Ex-Killing Joke-Basser Youth, den unter anderem schon Tom Jones und The Orb verpflichteten, achtete am Mischpult sorgsam darauf, dass kein neumodischer Quatsch wie Trap oder Dubstep auf der Platte landet und macht die Nostalgievorstellung somit perfekt. Mitunter schmuggeln Black Grape leider auch astreines B-Seiten-Material in die Tracklist ("Money Burns", "Losing Sleep").
Zu großer Form laufen Ryder und Kermit im Titeltrack "Pop Voodoo" auf, George Clinton-Funk auf 45 RPM, inklusive sicherlich unbeabsichtigter "Just Can't Get Enough"-Analogie im Mittelteil. Aber eine Euphorie-Hymne wie "I Wanna Be Like You" ganz ohne chemische Nachhilfe einzuspielen, belegt letztlich eben doch die Klasse gestandener Profis.
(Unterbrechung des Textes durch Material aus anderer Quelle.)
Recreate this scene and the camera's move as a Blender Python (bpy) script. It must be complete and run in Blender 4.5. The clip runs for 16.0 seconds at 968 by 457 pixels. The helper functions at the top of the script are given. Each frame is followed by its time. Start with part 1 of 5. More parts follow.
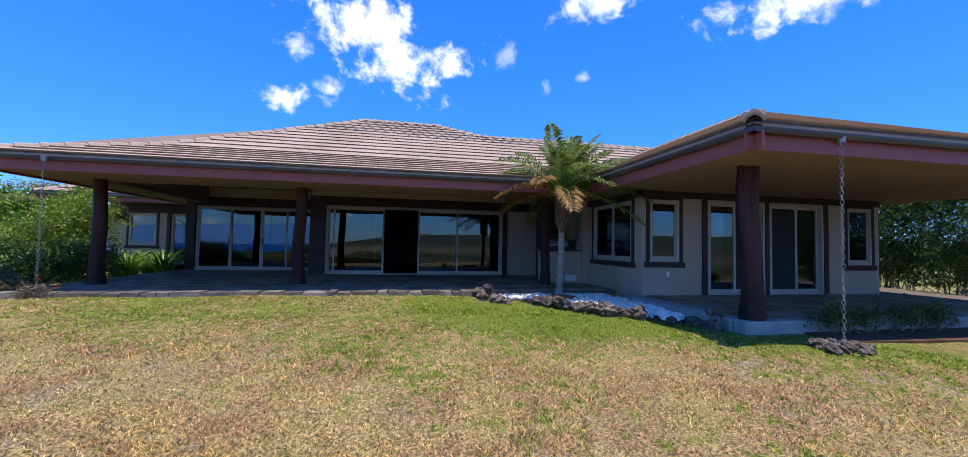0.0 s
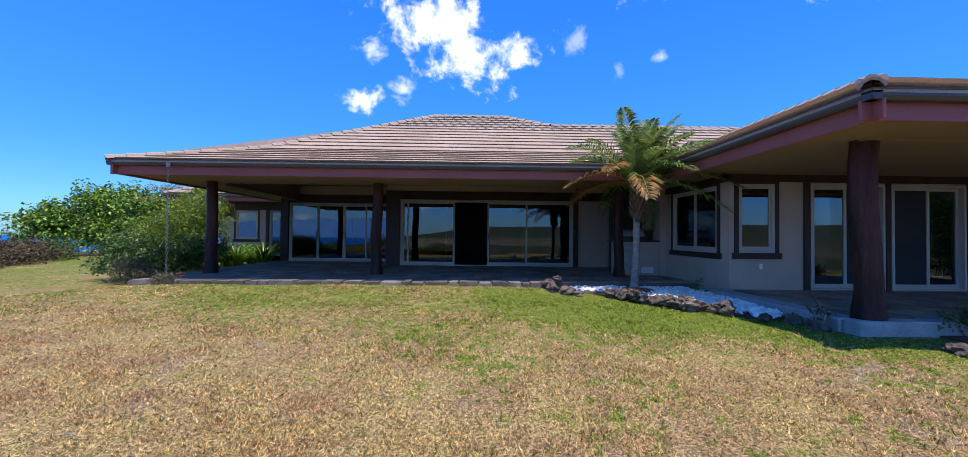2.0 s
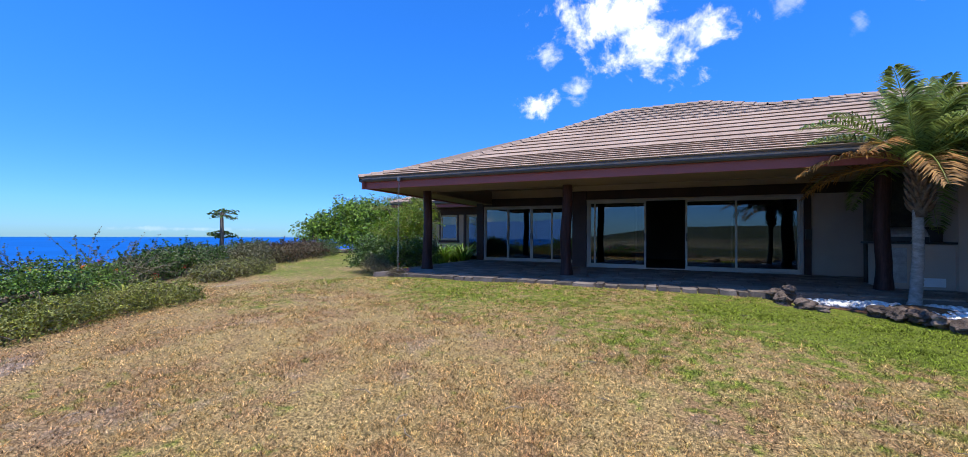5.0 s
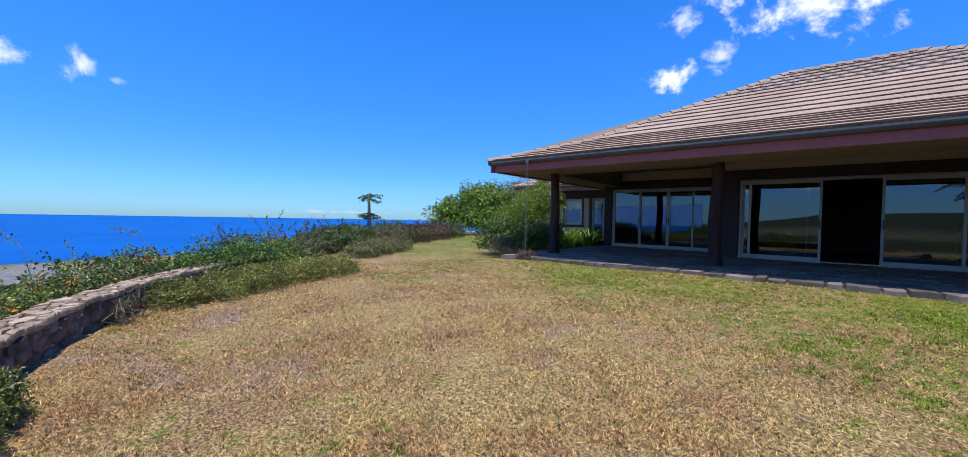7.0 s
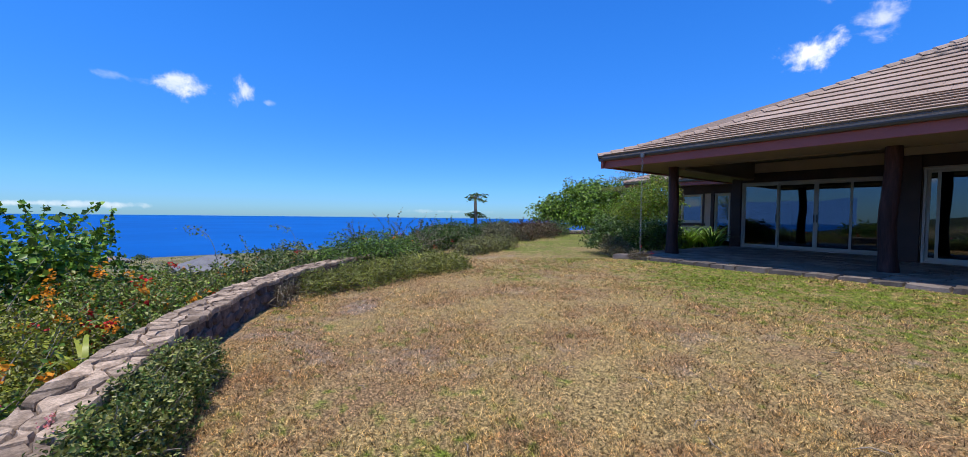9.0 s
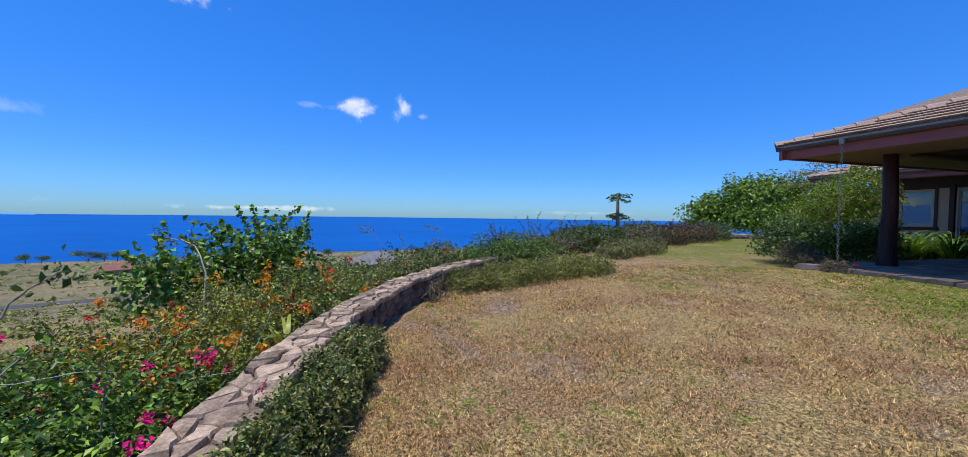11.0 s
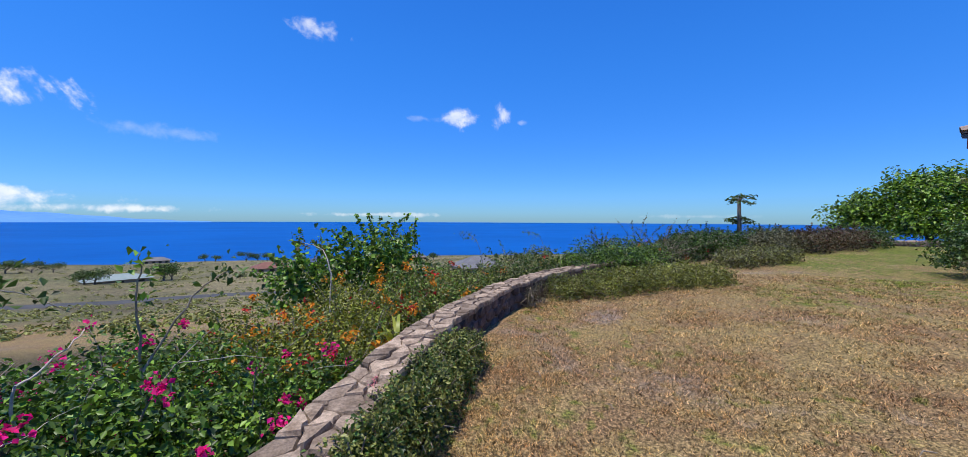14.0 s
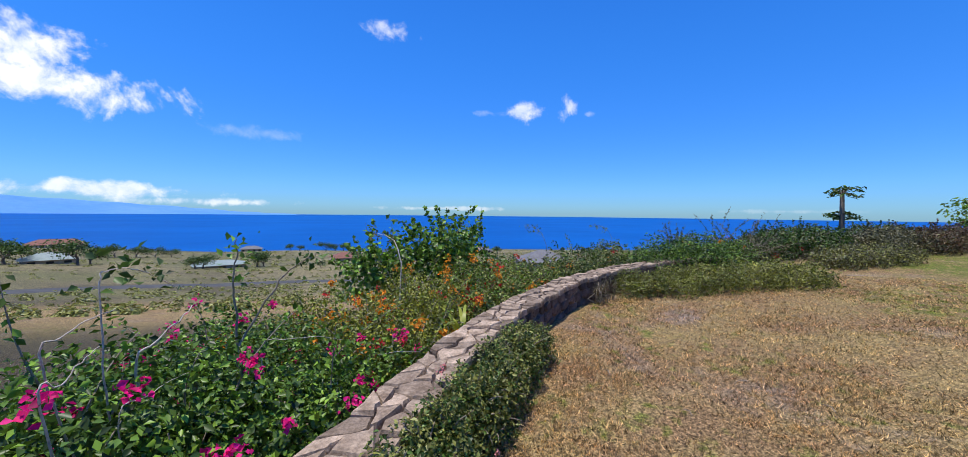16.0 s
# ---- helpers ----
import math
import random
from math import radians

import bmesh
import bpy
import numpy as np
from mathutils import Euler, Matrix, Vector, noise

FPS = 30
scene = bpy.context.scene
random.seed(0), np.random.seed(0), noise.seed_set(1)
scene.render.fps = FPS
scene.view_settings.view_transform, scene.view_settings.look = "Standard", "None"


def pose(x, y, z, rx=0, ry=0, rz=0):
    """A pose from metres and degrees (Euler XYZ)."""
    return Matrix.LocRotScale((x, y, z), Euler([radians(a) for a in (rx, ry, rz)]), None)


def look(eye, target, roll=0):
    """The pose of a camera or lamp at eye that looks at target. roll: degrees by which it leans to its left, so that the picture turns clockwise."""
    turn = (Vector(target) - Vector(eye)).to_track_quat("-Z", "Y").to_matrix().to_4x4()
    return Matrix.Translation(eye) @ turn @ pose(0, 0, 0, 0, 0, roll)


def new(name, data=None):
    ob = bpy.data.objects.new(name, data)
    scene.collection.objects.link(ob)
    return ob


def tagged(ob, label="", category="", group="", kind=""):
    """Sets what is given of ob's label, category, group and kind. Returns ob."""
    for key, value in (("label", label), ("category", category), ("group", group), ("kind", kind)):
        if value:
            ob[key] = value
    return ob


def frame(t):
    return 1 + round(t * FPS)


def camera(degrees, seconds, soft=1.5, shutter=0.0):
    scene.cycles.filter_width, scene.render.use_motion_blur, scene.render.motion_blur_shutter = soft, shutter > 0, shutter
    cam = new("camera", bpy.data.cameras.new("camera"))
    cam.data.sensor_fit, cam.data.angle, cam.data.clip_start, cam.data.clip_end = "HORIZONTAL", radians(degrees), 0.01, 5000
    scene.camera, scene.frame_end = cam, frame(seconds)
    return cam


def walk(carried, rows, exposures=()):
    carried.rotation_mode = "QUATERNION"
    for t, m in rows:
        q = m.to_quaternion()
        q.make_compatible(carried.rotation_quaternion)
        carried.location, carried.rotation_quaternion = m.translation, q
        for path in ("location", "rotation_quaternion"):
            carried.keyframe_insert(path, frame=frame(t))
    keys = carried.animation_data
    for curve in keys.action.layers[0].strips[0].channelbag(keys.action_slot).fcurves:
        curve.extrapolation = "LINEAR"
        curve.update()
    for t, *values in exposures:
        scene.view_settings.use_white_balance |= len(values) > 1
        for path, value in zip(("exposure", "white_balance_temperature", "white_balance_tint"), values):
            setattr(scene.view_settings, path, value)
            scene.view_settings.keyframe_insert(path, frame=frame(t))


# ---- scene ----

Und weil Ryder als Inkarnation der "24 Hour Party People" ein nationales Heiligtum darstellt, schreibt den Klappentext zur Platte auch "Trainspotting"-Autor Irvine Welsh: "Der Welt von heute geht es schlecht: Es regiert Scheiße, die perverserweise als Aufrichtigkeit getarnt ist. Wir brauchen mehr denn je Intelligenz, Witz und Wahrheiten von den Straßen Manchesters. Dieses Album liefert alles in höchstem Maße."
1 Kommentar mit einer Antwort
Seit wann ist Youth der Ex-Basser von Killing Joke?
Zwischendurch war er das ja öfter mal, aber wenn man vom neusten Stand (seit 2008) ausgeht, darf man das "Ex" auch ruhig streichen.